Enquanto o setor público debate diretrizes, o setor privado já age. Uma reportagem da Exame mostra que empresas brasileiras estão:

  • Integrando a IA desde o início de seus processos e produtos;

  • Redesenhando cadeias de valor com base em automação, eficiência e análise preditiva;

  • Debatendo ética, governança e responsabilidade de forma estratégica — não apenas regulatória.

A inteligência artificial já está sendo coautora de decisões, e não apenas executora de tarefas. Ela deixou de ser suporte para se tornar inteligência operacional.

O mercado não espera. E se a escola continuar atrasada, o que veremos será uma geração que fala fluentemente a linguagem das redes sociais, mas que não domina as linguagens que comandam os algoritmos do futuro.

E a educação? Silêncio.

A escola, infelizmente, ainda não entrou na conversa.
Nos currículos oficiais, não há menção estruturada a inteligência artificial, pensamento computacional aplicado, ética algorítmica ou governança digital.

Continuamos ensinando como se o mundo ainda fosse analógico.
Avaliando como se a dúvida fosse erro.
Educando como se o trabalho ainda se resumisse a emprego formal.

Essa omissão não é apenas atraso: é negligência formativa.
Estamos preparando jovens para disputar espaços que já foram ocupados por máquinas.
Mas não os estamos preparando para ocupar o que ainda é — e sempre será — exclusivamente humano: a imaginação crítica, a ética, o pensamento sistêmico, a sensibilidade criativa.

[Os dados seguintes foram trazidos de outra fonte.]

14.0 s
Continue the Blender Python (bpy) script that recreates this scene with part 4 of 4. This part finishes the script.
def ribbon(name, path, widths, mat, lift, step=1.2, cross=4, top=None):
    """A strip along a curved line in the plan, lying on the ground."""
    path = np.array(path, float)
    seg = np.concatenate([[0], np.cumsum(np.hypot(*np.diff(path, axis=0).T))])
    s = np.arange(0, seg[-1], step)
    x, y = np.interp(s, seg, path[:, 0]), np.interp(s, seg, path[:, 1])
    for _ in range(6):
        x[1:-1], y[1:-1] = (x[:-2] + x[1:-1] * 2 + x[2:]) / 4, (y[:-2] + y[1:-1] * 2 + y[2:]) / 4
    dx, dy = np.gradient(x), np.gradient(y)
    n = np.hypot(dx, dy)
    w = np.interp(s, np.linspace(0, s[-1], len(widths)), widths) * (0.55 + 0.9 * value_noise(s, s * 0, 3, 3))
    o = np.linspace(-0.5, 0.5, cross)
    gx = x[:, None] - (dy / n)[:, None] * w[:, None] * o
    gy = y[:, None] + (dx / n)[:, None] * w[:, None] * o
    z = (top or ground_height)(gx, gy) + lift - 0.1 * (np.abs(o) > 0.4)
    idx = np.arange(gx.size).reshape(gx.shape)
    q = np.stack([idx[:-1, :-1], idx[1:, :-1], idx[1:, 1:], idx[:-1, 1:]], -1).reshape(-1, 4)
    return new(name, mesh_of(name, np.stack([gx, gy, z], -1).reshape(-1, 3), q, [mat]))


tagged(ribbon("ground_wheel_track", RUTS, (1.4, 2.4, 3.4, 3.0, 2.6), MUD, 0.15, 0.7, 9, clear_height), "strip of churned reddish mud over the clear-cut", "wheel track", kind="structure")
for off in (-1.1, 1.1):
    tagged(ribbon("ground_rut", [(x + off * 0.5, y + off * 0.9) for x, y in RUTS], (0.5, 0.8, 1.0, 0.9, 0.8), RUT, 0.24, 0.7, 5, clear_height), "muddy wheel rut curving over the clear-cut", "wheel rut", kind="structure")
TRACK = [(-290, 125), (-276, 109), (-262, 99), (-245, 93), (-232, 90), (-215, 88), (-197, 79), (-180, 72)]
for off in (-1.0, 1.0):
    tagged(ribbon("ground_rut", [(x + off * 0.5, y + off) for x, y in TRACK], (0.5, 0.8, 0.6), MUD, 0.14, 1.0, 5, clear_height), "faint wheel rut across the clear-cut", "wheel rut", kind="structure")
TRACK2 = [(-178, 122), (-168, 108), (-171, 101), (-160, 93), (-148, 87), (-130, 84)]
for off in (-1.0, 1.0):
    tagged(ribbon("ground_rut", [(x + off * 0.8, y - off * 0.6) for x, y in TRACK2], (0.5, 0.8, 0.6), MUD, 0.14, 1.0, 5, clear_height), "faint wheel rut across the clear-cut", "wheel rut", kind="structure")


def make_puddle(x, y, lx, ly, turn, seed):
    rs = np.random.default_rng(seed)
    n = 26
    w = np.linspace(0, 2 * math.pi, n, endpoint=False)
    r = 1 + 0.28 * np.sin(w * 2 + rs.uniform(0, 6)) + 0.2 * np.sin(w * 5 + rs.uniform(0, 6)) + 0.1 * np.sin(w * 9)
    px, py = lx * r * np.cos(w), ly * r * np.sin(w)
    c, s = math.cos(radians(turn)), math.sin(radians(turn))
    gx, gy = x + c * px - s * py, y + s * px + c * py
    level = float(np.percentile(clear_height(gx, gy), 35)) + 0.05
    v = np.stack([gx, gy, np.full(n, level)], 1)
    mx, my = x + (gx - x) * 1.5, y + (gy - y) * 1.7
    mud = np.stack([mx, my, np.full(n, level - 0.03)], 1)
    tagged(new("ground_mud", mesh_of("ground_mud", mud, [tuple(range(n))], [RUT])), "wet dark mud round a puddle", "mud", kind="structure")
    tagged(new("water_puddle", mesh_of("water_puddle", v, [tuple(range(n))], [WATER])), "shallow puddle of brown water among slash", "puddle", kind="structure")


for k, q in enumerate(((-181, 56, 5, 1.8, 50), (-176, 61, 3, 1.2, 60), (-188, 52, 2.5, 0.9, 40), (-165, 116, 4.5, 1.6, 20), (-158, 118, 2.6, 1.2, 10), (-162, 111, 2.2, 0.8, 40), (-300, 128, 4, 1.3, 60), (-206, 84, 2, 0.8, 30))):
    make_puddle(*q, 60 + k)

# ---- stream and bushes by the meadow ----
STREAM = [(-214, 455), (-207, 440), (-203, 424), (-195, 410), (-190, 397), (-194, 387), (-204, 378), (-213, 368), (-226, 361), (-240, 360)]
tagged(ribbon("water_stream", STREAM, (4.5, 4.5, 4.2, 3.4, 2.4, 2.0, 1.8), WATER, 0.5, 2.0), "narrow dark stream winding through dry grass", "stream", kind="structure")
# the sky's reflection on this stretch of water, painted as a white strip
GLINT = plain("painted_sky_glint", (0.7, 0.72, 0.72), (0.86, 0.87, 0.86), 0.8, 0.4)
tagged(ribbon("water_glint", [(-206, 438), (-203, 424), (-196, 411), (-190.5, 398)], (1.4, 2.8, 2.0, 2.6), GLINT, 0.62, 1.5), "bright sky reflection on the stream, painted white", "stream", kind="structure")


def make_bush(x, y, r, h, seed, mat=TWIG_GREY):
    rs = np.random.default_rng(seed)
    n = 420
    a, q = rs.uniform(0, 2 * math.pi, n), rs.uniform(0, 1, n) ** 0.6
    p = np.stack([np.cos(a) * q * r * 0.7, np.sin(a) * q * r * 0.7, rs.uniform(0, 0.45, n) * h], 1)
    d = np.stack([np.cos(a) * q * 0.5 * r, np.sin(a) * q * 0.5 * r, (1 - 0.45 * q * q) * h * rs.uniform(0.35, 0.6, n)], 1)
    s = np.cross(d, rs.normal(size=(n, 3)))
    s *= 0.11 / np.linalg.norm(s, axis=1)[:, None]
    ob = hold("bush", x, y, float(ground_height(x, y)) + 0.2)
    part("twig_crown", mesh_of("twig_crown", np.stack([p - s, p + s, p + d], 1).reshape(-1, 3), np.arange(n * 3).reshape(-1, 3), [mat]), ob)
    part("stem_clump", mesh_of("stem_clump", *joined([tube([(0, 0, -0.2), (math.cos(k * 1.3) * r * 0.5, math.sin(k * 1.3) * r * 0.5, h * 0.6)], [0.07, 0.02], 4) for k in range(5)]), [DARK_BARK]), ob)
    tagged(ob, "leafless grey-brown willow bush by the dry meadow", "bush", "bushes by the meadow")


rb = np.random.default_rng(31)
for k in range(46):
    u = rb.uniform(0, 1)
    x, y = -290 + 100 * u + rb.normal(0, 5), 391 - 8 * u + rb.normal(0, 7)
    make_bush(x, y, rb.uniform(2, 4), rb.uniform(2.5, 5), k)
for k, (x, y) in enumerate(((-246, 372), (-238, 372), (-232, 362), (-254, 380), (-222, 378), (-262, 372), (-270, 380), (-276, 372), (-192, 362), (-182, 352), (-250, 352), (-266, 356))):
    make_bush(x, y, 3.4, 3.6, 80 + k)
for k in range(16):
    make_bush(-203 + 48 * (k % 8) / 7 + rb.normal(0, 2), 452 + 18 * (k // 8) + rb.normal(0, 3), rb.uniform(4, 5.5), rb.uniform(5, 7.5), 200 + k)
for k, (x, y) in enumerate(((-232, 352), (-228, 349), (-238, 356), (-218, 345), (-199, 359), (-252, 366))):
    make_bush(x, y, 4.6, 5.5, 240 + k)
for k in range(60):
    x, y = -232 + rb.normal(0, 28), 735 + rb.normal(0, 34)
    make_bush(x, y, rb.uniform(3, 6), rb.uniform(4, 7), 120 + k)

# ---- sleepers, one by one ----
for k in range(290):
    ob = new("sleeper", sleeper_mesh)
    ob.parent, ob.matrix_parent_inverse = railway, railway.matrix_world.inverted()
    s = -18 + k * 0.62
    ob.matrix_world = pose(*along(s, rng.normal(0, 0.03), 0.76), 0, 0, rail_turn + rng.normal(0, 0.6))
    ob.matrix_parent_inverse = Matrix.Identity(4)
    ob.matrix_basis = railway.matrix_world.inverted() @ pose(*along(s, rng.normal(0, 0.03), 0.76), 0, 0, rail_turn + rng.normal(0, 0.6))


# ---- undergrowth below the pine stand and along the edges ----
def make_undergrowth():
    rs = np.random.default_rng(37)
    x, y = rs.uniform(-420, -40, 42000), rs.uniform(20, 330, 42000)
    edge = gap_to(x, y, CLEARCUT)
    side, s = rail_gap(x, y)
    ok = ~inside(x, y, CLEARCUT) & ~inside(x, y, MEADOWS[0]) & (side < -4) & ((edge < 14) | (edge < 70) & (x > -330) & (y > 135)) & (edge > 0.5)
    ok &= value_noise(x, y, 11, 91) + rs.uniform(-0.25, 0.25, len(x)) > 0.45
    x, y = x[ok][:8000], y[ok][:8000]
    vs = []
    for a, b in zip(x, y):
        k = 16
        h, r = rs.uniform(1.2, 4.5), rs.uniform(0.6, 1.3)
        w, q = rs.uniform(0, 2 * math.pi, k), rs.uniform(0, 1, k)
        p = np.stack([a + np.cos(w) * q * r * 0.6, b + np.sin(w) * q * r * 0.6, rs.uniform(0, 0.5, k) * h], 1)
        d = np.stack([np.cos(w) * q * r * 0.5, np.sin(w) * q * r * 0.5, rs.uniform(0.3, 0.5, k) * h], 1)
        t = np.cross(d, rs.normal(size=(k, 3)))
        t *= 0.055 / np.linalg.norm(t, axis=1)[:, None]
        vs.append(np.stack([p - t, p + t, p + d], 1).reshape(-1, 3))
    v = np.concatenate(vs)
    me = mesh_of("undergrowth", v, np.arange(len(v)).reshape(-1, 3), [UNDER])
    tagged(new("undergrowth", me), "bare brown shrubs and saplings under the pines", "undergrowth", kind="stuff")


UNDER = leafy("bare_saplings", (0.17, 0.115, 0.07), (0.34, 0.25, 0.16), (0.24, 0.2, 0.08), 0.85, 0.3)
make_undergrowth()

Frases que resumem o abismo

“A IA já virou política pública. Mas a escola ainda vive como se fosse pauta eletiva.”
“Se o mercado ensina IA para ser mais produtivo, por que a escola não ensina IA para formar cidadãos mais críticos?”
“Não estamos formando jovens para o futuro do trabalho. Estamos formando jovens para um passado que já acabou.”

Propostas para uma virada real

  1. Inserir IA no currículo escolar como linguagem estruturante, ao lado da matemática, leitura e ciências. Não basta “usar tecnologia”: é preciso compreender seus mecanismos, implicações e limites.

  2. Formar professores em IA educacional — com base em pensamento computacional, ética digital, uso pedagógico e reflexões críticas.

  3. Estimular projetos interdisciplinares que envolvam resolução de problemas reais com apoio de ferramentas de IA, fomentando criatividade e responsabilidade.

  4. Criar políticas integradas entre MEC, MTE e setor privado, garantindo que educação, trabalho e tecnologia caminhem juntos — e não em trilhas paralelas.

Conclusão: precisamos fazer as perguntas certas

A questão não é apenas como a IA vai transformar o trabalho.
A pergunta mais urgente é: como vamos transformar a educação para que o trabalho do futuro seja também um espaço de dignidade, ética e humanidade?

Porque se a inteligência artificial pode substituir rotinas, ela jamais substituirá sentido.
E se a escola não ensinar os jovens a construir sentido — no mundo, no trabalho, na vida — ela terá sido a maior obsolescência do século.

Marcos Breder, Ph.D.
Educador, pesquisador e mentor de futuros possíveis. Atua há mais de 20 anos com jovens no ensino médio, graduação e pós-graduação, com foco em design, comportamento e inovação educacional na era da inteligência artificial.